Many years ago, Ronald Monroe had an easy answer to the question, Where is your family from?


He could pull out a map of Atlanta, place his finger on downtown, and move it west toward Northside Drive. On the left side of the street, he’d see Vine City, the neighborhood where the Rev. Dr. Martin Luther King Jr. raised his children. On the right, Monroe would find the Black working-class community of Lightning. 

One of Atlanta’s oldest communities, Lightning hosted church revivals in the ’30s and moonshine alleys in the ’40s; an industrial boom in the ’50s and the Civil Rights Movement in the ’60s. Although it was surrounded by prestigious institutions, from Georgia Tech to the historically Black colleges of the Atlanta University Center, outsiders frequently associated Lightning with the least of Atlanta, in part because it was among the city’s last communities to get paved roads and electric power. Following a slow decline in the late 20th century, fueled by harmful government policies such as redlining and urban renewal, the city and state targeted the land on which Lightning stood to build the Georgia Dome.

Lightning has been largely erased from Atlanta’s story.

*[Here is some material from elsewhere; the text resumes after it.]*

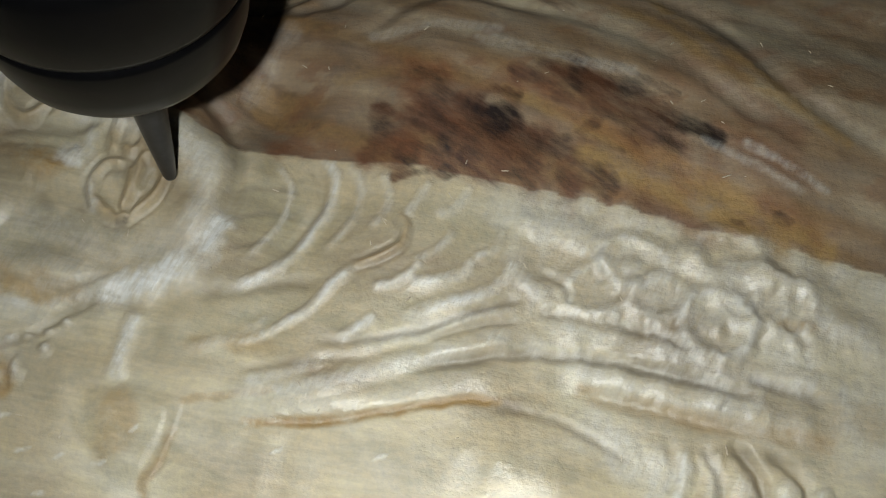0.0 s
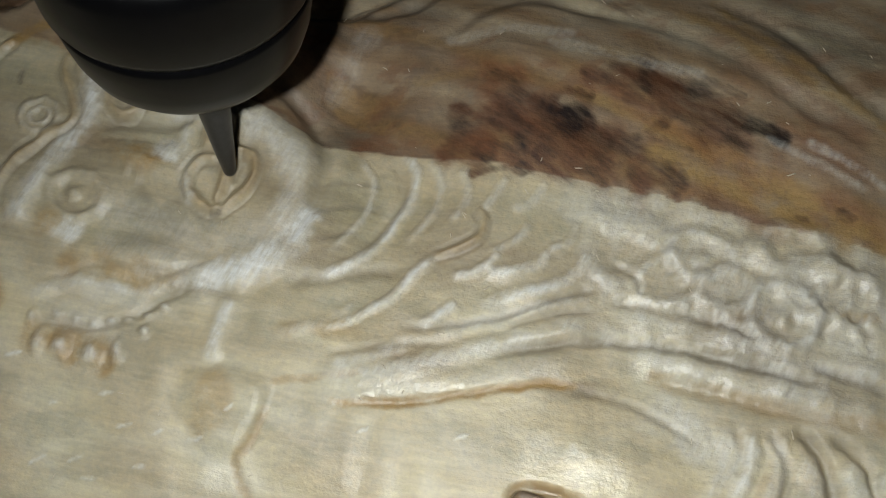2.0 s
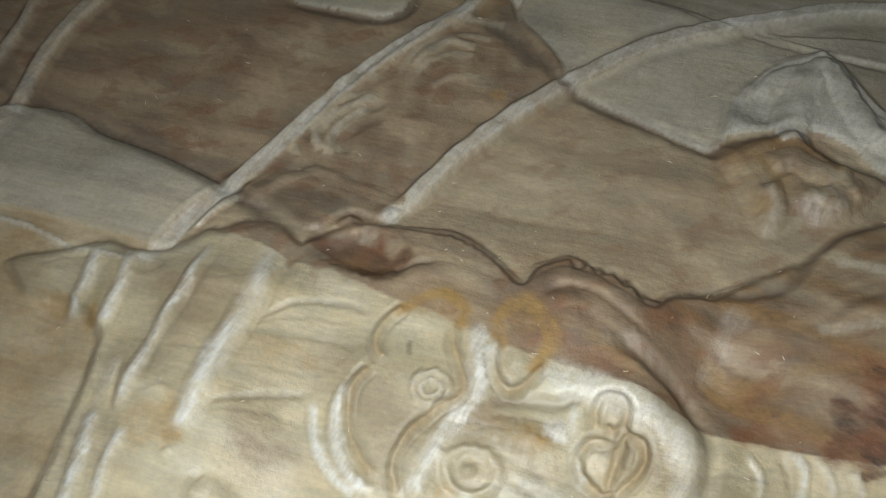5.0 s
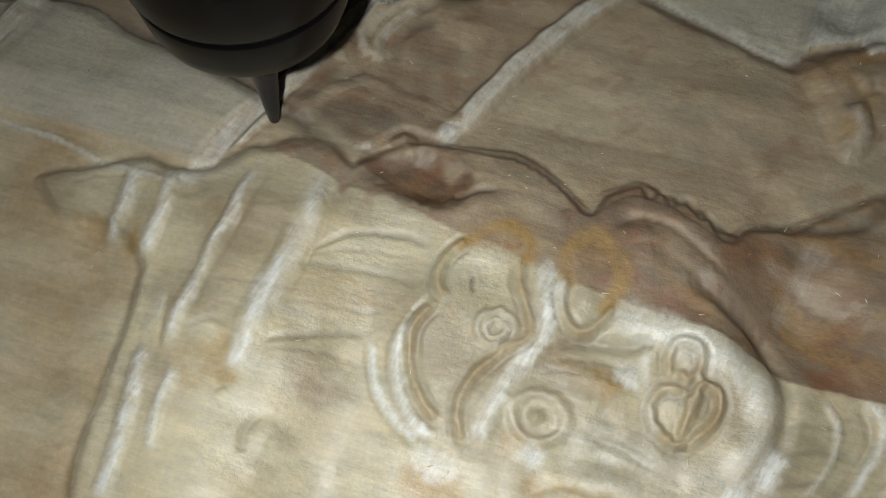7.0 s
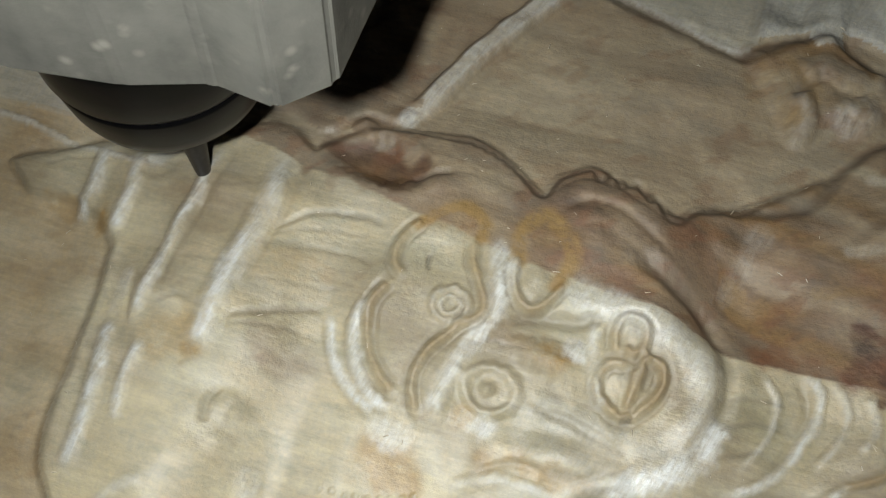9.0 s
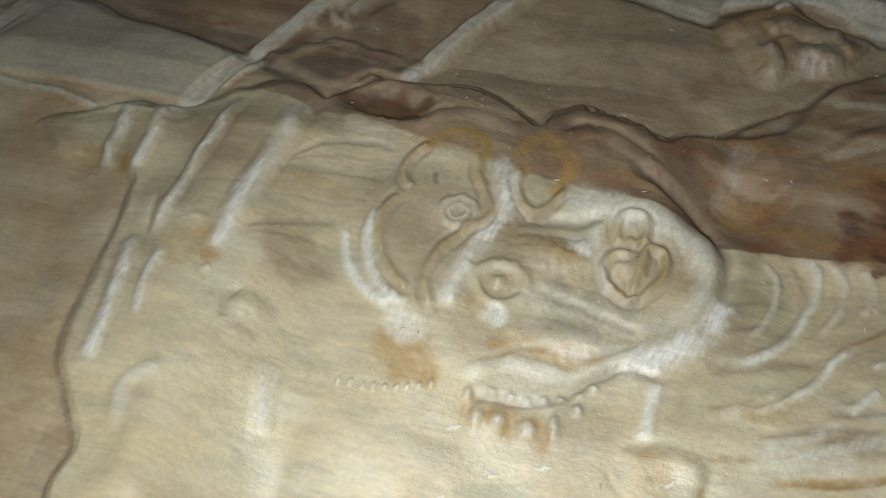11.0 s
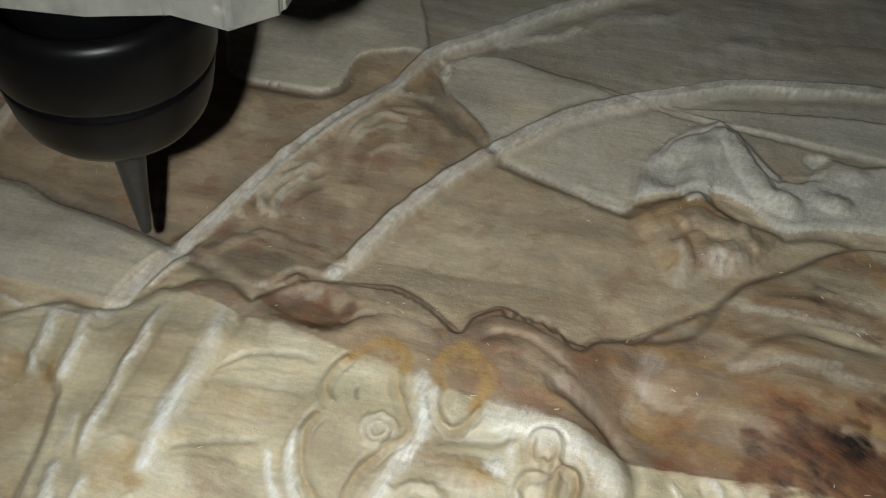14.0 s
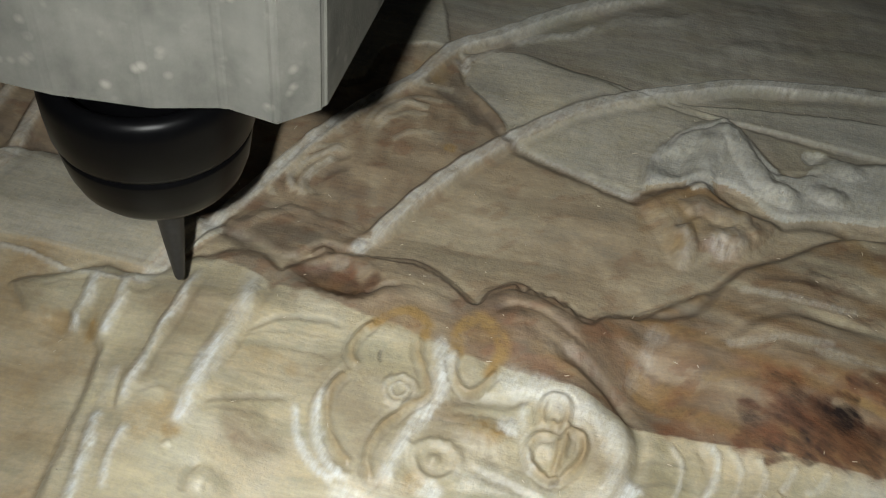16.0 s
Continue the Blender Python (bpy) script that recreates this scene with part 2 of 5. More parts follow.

When asked today where his family is from, Monroe must think carefully, for the answer is far more complicated than it used to be. To Atlantans, Monroe holds the title that always designates a native: He’s a “Grady baby,” born in Grady Memorial Hospital, the public institution that has cared for Atlantans of all classes since 1892. He is also a son of the west side. To west-siders, he’s a native of historic neighborhoods like Vine City or Bankhead. All are stand-ins for where he’s really from—which is nowhere, looking at the current map of his hometown. “It’s rare to run into someone who knows Lightning,” Monroe said. “They usually just associate it with the weather.”

Five years ago, journalists Max Blau and Dustin Chambers began speaking with former Lightning community members like Monroe about their old neighborhood. Their interviews were compiled into an oral history that was published with the Bitter Southerner in January 2019, right before Atlanta hosted the 53rd annual Super Bowl. Since then, Blau and Chambers—along with designer Sarah Lawrence and former Lightning resident Rosalyn Dupree- Tullis—have worked to preserve the fading memories of the neighborhood. They have interviewed more community members, compiled photos, and uncovered lost documents about the neighborhood. Their work together is being featured here as an art installation for the first time.

Lightning, Struck is more than just a historic record of a community that no longer exists. It is an examination of the policy choices made over many decades that led to the neighborhood’s destruction. It is a meditation on the trauma of losing the geographic and cultural ties of home. And it is an exploration of how justice might be delivered for those who have seen their home destroyed.